Use of Estimates—The preparation of the Consolidated and Combined Financial Statements in conformity
with GAAP requires management to make estimates and assumptions that affect the reported amount of assets
and liabilities, disclosure of contingent assets and liabilities and reported amounts of revenue and expenses.
Significant estimates in these Consolidated and Combined Financial Statements include, but are not limited to,
estimates of future cash flows and valuation related assumptions associated with asset impairment testing, useful
lives and methods for depreciation and amortization, loss contingencies, income taxes and tax valuation
allowances and purchase price allocation.

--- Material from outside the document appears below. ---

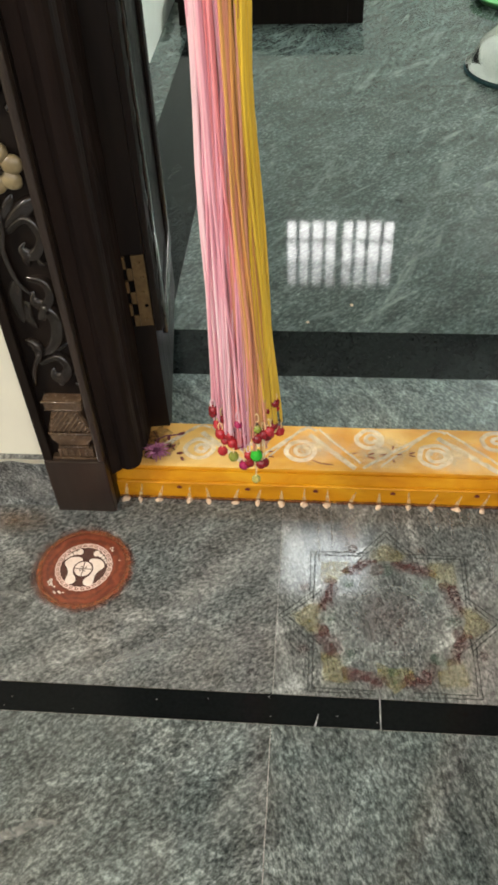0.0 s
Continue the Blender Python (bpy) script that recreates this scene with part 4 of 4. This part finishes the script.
for k in range(34):
    disc(fl, fr.uniform(-0.75, 0.95), fr.uniform(0.525, 0.567) if k < 22 else fr.uniform(0.40, 0.92), fr.uniform(0.0006, 0.0016), fr.uniform(0.0006, 0.0012), 0.0005, 6)
tagged(part("white_flecks", fl, SPILL), "tiny white paint flecks on the black strip and granite", "flecks", kind="stuff")
for y0, y1 in ((-0.30, 0.518), (0.574, 0.905)):
    seam = thing("joint_filler", "thin white filler in the granite joint", "stain", "filled joints", at=(-0.047, 0.0, 0.0))
    part("filler", ribbon(bmesh.new(), jitter(line((0, y0), (0, y1), 30), 0.0008, y0), 0.0016 if y0 < 0 else 0.0012, 0.0004), SEAM, seam)
joint_fill = thing("joint_filler", "white filler in the joint of the black strip", "stain", at=(0.115, 0.546, 0.0))
part("filler", ribbon(bmesh.new(), jitter(line((0, -0.024), (0, 0.024)), 0.001, 1), 0.0018, 0.0006), SPILL, joint_fill)


rg = random.Random(21)
for k in range(12):
    x0 = rg.uniform(-0.05, 0.50)
    drip = thing("chalky_smear", "faint chalky wipe mark on the granite before the sill", "stain", "wipe marks before the sill", at=(x0, 0.940, 0.0))
    ln = rg.uniform(0.03, 0.13)
    part("smear", ribbon(bmesh.new(), jitter(line((0, 0), (rg.uniform(-0.006, 0.010), -ln), 8), 0.003, k), lambda u: 0.0018 + 0.0026 * math.sin(math.pi * u), 0.0004), SMEAR, drip)
ochre = thing("ochre_smear", "faint ochre powder smear on the granite", "stain", at=(0.075, 0.880, 0.0))
part("smear", disc(bmesh.new(), 0, 0, 0.036, 0.048, 0.0003, 24), OCHRE_DUST, ochre)
for pts, w in ((((-0.345, 0.578), (-0.300, 0.612), (-0.245, 0.643), (-0.200, 0.676)), 0.016), (((-0.56, 0.705), (-0.520, 0.722), (-0.485, 0.730)), 0.014), (((0.30, 0.22), (0.36, 0.31), (0.38, 0.40)), 0.020), (((-0.46, 0.30), (-0.40, 0.345), (-0.33, 0.37)), 0.018), (((0.52, 0.66), (0.55, 0.73), (0.56, 0.78)), 0.012), (((0.305, 0.90), (0.312, 0.83), (0.318, 0.77)), 0.011), (((0.322, 0.69), (0.334, 0.62), (0.340, 0.58)), 0.013), (((0.468, 0.75), (0.484, 0.71), (0.490, 0.68)), 0.009), (((0.360, 0.93), (0.368, 0.87), (0.371, 0.82)), 0.010)):
    pv = part("pale_vein", ribbon(bmesh.new(), jitter(smooth(list(pts)), 0.006, w), lambda u, w=w: 0.7 * w * (0.25 + math.sin(math.pi * u)), 0.0002), VEIN, porch, "pale vein in the granite")
vr = random.Random(33)
for k in range(24):
    x, y = vr.uniform(0.27, 0.66), vr.uniform(0.66, 0.93)
    ln = min(vr.uniform(0.035, 0.120), y - 0.578)
    w = vr.uniform(0.0035, 0.0085)
    bend = vr.uniform(-0.006, 0.006)
    pts = ((x, y), (x + 0.11 * ln + bend, y - 0.5 * ln), (x + 0.24 * ln, y - ln))
    part("pale_vein", ribbon(bmesh.new(), jitter(smooth(list(pts)), 0.004, k), lambda u, w=w: w * (0.2 + math.sin(math.pi * u)), 0.00025 + 0.00001 * k), VEIN, porch, "pale vein in the granite")
# red powder at the sill's end, darkened to paint in the jamb's shadow
grime = thing("powder_and_shade", "dark red powder and painted shade on the end of the sill", "stain", at=(-0.290, 1.010, TOP + 0.0012))
for k, (x, y, rx, ry) in enumerate(((-0.020, 0.006, 0.030, 0.036), (0.012, -0.014, 0.030, 0.020), (0.006, 0.026, 0.024, 0.020), (0.036, 0.004, 0.014, 0.011))):
    part("grime", disc(bmesh.new(), x, y, rx, ry, 0.0002 * k, 26, 0.3 * k, 0.5), GRIME_SHADE, grime)
for x, y in ((0.125, 1.010), (0.262, 1.005), (0.010, 1.016)):
    dust = thing("chalk_smudge", "rubbed chalk dust on the yellow sill", "stain", "chalk smudges on the sill", at=(x, y, TOP))
    part("dust", disc(bmesh.new(), 0, 0, 0.066, 0.044, 0.0003, 30), CHALK_DUST, dust)
rust = thing("brown_stain", "brown damp stain at the foot of the skirting", "stain", at=(-0.54, 0.884, 0.0))
part("stain", disc(bmesh.new(), 0, 0, 0.105, 0.036, 0.0005, 24), DAMP, rust)


# ---- betel leaf, small flowers ----
def heart_leaf(cx, cy, size, turn):
    l = thing("betel_leaf", "glossy green heart-shaped betel leaf lying on the granite", "leaf", at=(cx, cy, 0.004))
    l.rotation_euler = (0, 0, radians(turn))
    bm = bmesh.new()
    nu, nv = 18, 6
    rows = []
    for i in range(nu + 1):
        u = i / nu
        x = -0.5 + u
        w = 0.47 * (math.sin(math.pi * u ** 0.62) ** 0.75 if 0 < u < 1 else 0.0)
        back = 0.10 * math.exp(-(u / 0.16) ** 2)
        row = []
        for j in range(-nv, nv + 1):
            s = j / nv
            xx = x - back * (abs(s) ** 1.2) + 0.02
            lift = 0.024 * abs(s) ** 1.4 + 0.020 * math.sin(11 * u + 3 * s) * abs(s) + 0.012 * u * u + 0.05 * max(0.0, 0.25 - u) * abs(s)
            edge = 1 + 0.03 * math.sin(17 * u + 4 * s) * abs(s)
            row.append(bm.verts.new((size * xx, size * w * s * edge, size * (lift * 1.3 + 0.015))))
        rows.append(row)
    for a, b in zip(rows, rows[1:]):
        for k in range(2 * nv):
            bm.faces.new((a[k], b[k], b[k + 1], a[k + 1]))
    bmesh.ops.remove_doubles(bm, verts=bm.verts, dist=1e-5)
    bmesh.ops.recalc_face_normals(bm, faces=bm.faces)
    blade = part("blade", bm, LEAF, l, "", True)
    so = blade.modifiers.new("thickness", "SOLIDIFY")
    so.thickness = 0.0007
    for s, v in ((0, 0), (1, 0), (-1, 0), (1, 1), (-1, 1), (1, 2), (-1, 2)):
        pts = []
        for k in range(9):
            u = k / 8
            if s == 0:
                x, y = -0.44 + 0.9 * u, 0.0
            else:
                x, y = -0.42 + 0.20 * v + u * (0.30 + 0.04 * v), s * (0.34 - 0.05 * v) * u ** 1.2
            lift = 0.020 * (abs(y) / 0.43) ** 1.4 * 1.3 + 0.026
            pts.append((size * x, size * y, size * lift))
        part("vein", tube(bmesh.new(), pts, lambda u: 0.0005 * (1.15 - u), 5), LEAF_VEIN, l, "pale raised leaf vein")
    rim = []
    for k in range(15):
        a = radians(150 + 6.5 * k)
        rim.append((size * (0.47 * math.cos(a) + 0.005) + 0.0012 * math.sin(2.1 * k), size * 0.455 * math.sin(a), 0.0058 + 0.0012 * math.sin(1.7 * k)))
    part("wilted_edge", tube(bmesh.new(), rim, lambda u: 0.0007 * (0.4 + abs(math.sin(9 * u))), 5), LEAF_CREAM, l, "pale wilted rim of the leaf", True)
    return l


heart_leaf(0.504, 0.900, 0.124, -6)
rr = random.Random(8)
bud = thing("jasmine_petals", "small white flower petals on the betel leaf", "flower", at=(0.497, 0.915, 0.0105))
for k in range(11):
    b = bmesh.new()
    ball(b, (0, 0, 0), 1, 1, 8, 5)
    bmesh.ops.scale(b, vec=(rr.uniform(0.004, 0.0065), rr.uniform(0.0022, 0.0034), 0.0016), verts=b.verts)
    bmesh.ops.rotate(b, cent=(0, 0, 0), matrix=Matrix.Rotation(rr.uniform(0, 6), 3, "Z"), verts=b.verts)
    cl = (-0.010, 0.005) if k < 6 else (0.008, 0.003) if k < 9 else (0.002, -0.013)
    off = (cl[0] + rr.uniform(-0.007, 0.007), cl[1] + rr.uniform(-0.006, 0.006))
    bmesh.ops.translate(b, vec=(off[0], off[1], rr.uniform(0, 0.002)), verts=b.verts)
    part("petal", b, PETAL_WHITE, bud, "", True)
part("stalk", ball(bmesh.new(), (0.002, -0.003, 0.0012), 0.0080, 0.35, 8, 5), simple("dark_green_stalk", (0.012, 0.03, 0.008), (0.02, 0.045, 0.012), 0.6), bud, "dark green flower base", True)


def aster(cx, cy, r, seed, label, petals):
    f = thing("aster_flower", label, "flower", "flowers at the ends of the sill", at=(cx, cy, TOP + 0.001))
    rg = random.Random(seed)
    for k in range(34):
        a = 2 * math.pi * k / 34 * 2 + rg.uniform(-0.1, 0.1)
        ln = r * rg.uniform(0.72, 1.05)
        lay = k % 3
        b = bmesh.new()
        pts = [(0.25 * ln, 0, 0.004 + lay * 0.002), (0.6 * ln, 0.0, 0.007 + lay * 0.003), (ln, 0, 0.003 + lay * 0.003)]
        rows = [(b.verts.new((x, -w, z)), b.verts.new((x, w, z)), b.verts.new((x, 0, z + 0.0008))) for (x, y, z), w in zip(pts, (0.0010, 0.0020, 0.0006))]
        for p, q in zip(rows, rows[1:]):
            b.faces.new((p[0], q[0], q[2], p[2]))
            b.faces.new((p[2], q[2], q[1], p[1]))
        bmesh.ops.rotate(b, cent=(0, 0, 0), matrix=Matrix.Rotation(a, 3, "Z"), verts=b.verts)
        part("petal", b, petals, f)
    part("flower_heart", ball(bmesh.new(), (0, 0, 0.006), r * 0.30, 0.7), PETAL_DARK, f, "dark dried flower centre", True)


aster(0.5575, 0.989, 0.024, 3, "small pinkish-purple aster flower on the yellow sill", PETAL_PURPLE)
aster(-0.280, 0.992, 0.027, 4, "wilted purple aster flower on the yellow sill", PETAL_WILTED_SHADED)
rg = random.Random(12)
twig = thing("dried_twig", "dried dark leaf twig beside the wilted flower", "twig", at=(-0.262, 1.030, TOP + 0.001))
part("stem", tube(bmesh.new(), [(-0.026, -0.006, 0.001), (-0.008, 0.004, 0.003), (0.020, 0.010, 0.002)], 0.0012, 5), PETAL_DARK, twig)
for x, y, a, ln in ((0.020, 0.012, 0.5, 0.016), (-0.002, 0.000, -1.4, 0.014), (-0.022, -0.010, 2.2, 0.012), (0.024, -0.038, 0.2, 0.014), (0.030, -0.052, -0.9, 0.012), (0.010, -0.020, 1.0, 0.010)):
    b = bmesh.new()
    ball(b, (0, 0, 0), 1, 1, 8, 5)
    bmesh.ops.scale(b, vec=(ln / 2, ln / 4.2, 0.0011), verts=b.verts)
    bmesh.ops.rotate(b, cent=(0, 0, 0), matrix=Matrix.Rotation(a, 3, "Z"), verts=b.verts)
    bmesh.ops.translate(b, vec=(x, y, 0.0018), verts=b.verts)
    part("dried_leaf", b, KUMKUM, twig, "curled dark red dried leaf", True)
petal = thing("fallen_petal", "pale fallen petal on the hall floor", "petal", at=(-0.262, 1.122, IN_Z + 0.001))
b = bmesh.new()
for k in range(5):
    ball(b, (0.006 * math.cos(1.26 * k), 0.006 * math.sin(1.26 * k), 0.001), 0.0055, 0.4, 8, 5)
part("petal", b, STAMP_CREAM, petal, "", True)
crumb = thing("white_crumb", "small white crumb on the hall floor", "crumb", at=(0.088, 1.535, IN_Z))
part("grain", ball(bmesh.new(), (0, 0, 0.002), 0.0042, 0.6, 8, 5), FLOUR, crumb)
crumb2 = thing("white_crumb", "small white crumb on the hall floor", "crumb", at=(-0.013, 1.468, IN_Z))
part("grain", ball(bmesh.new(), (0, 0, 0.002), 0.0038, 0.6, 8, 5), FLOUR, crumb2)


# ---- things deep in the hall ----
bench = thing("low_platform", "low dark wooden platform on the hall floor", "platform", at=(-0.20, 3.545, IN_Z))
part("top", boxm(-0.37, 0.37, -0.20, 0.20, 0.085, 0.115, 0.004), WOOD, bench)
for x in (-0.33, 0.33):
    part("runner", boxm(x - 0.03, x + 0.03, -0.19, 0.19, 0.0, 0.0848, 0.003), WOOD, bench)
part("front_rail", boxm(-0.2998, 0.2998, -0.19, -0.165, 0.0, 0.0846, 0.002), WOOD, bench)
# a thin dark disc paints the shadow that the bowl casts
shadow_ob = thing("bowl_shadow", "round dark teal disc painting the shadow under the steel bowl", "mat", at=(0.690, 2.895, IN_Z))
part("cloth", lathe(bmesh.new(), [(0.0, 0.0), (0.192, 0.0), (0.195, 0.004), (0.192, 0.009), (0.0, 0.010)], 44), TEAL_SHADOW, shadow_ob)
bowl = thing("steel_bowl", "polished stainless steel bowl turned over above its painted teal shadow", "bowl", at=(0.690, 2.900, IN_Z + 0.010))
part("shell", lathe(bmesh.new(), [(0.170, 0.0), (0.190, 0.001), (0.191, 0.006), (0.176, 0.010), (0.170, 0.035), (0.146, 0.085), (0.102, 0.120), (0.05, 0.138), (0.0, 0.142)], 48), STEEL, bowl, "", True)
tray = thing("plastic_tray", "shallow green plastic tray on the hall floor", "tray", at=(0.78, 3.60, IN_Z))
part("dish", lathe(bmesh.new(), [(0.0, 0.004), (0.14, 0.004), (0.17, 0.03), (0.178, 0.032), (0.172, 0.024), (0.145, 0.0), (0.0, 0.0)], 40), GREEN_PLASTIC, tray, "", True)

Actual results could differ materially from these estimates.
Revenue Recognition—Major components of revenue for the Company include contractual monitoring and
maintenance service revenue, non-refundable installation fees related to subscriber system assets, sales of
equipment and other services. Revenue from contractual monitoring and maintenance services is recognized as
those services are rendered over the contract term. Customer billings for services not yet rendered are deferred
and recognized as revenue as the services are rendered. The balance of deferred revenue is included in current
liabilities or long-term liabilities, as appropriate. Revenue associated with the sale of equipment and related
installation is recognized once delivery, installation and customer acceptance is completed.
For transactions in which the Company retains ownership of the security system, referred to as subscriber
system assets, non-refundable fees (referred to as deferred subscriber acquisition revenue) received in connection
with the initiation of a monitoring contract, along with associated direct and incremental selling costs (referred to
as deferred subscriber acquisition costs), are deferred and amortized over the estimated life of the customer
relationship. In certain limited circumstances, ownership of the system is contractually transferred to the
customer, in which case each deliverable provided under the arrangement is considered a separate unit of
accounting. For contracts that have multiple elements, including equipment, installation, monitoring services and
maintenance agreements, consideration is allocated to the units of accounting based on their relative selling price,
subject to the requirement that revenue recognized is limited to the amounts already received from the customer
that are not contingent upon the delivery of monitoring and maintenance services in the future.
Early termination of the contract by the customer results in a termination charge in accordance with the
customer contract, which is recognized when collectability is reasonably assured. The amounts of contract
termination charges recognized in revenue during fiscal years 2013, 2012 and 2011 were not material.
Provisions for certain rebates, refunds and discounts to customers are accounted for as reductions in revenue
in the same period the related revenue is recorded based on sales terms, historical experience and trend analysis.
Refunds occur in limited circumstances and only after all attempts to resolve customer concerns have been
exhausted. Amounts that the Company has refunded during fiscal years 2013, 2012 and 2011 were not material.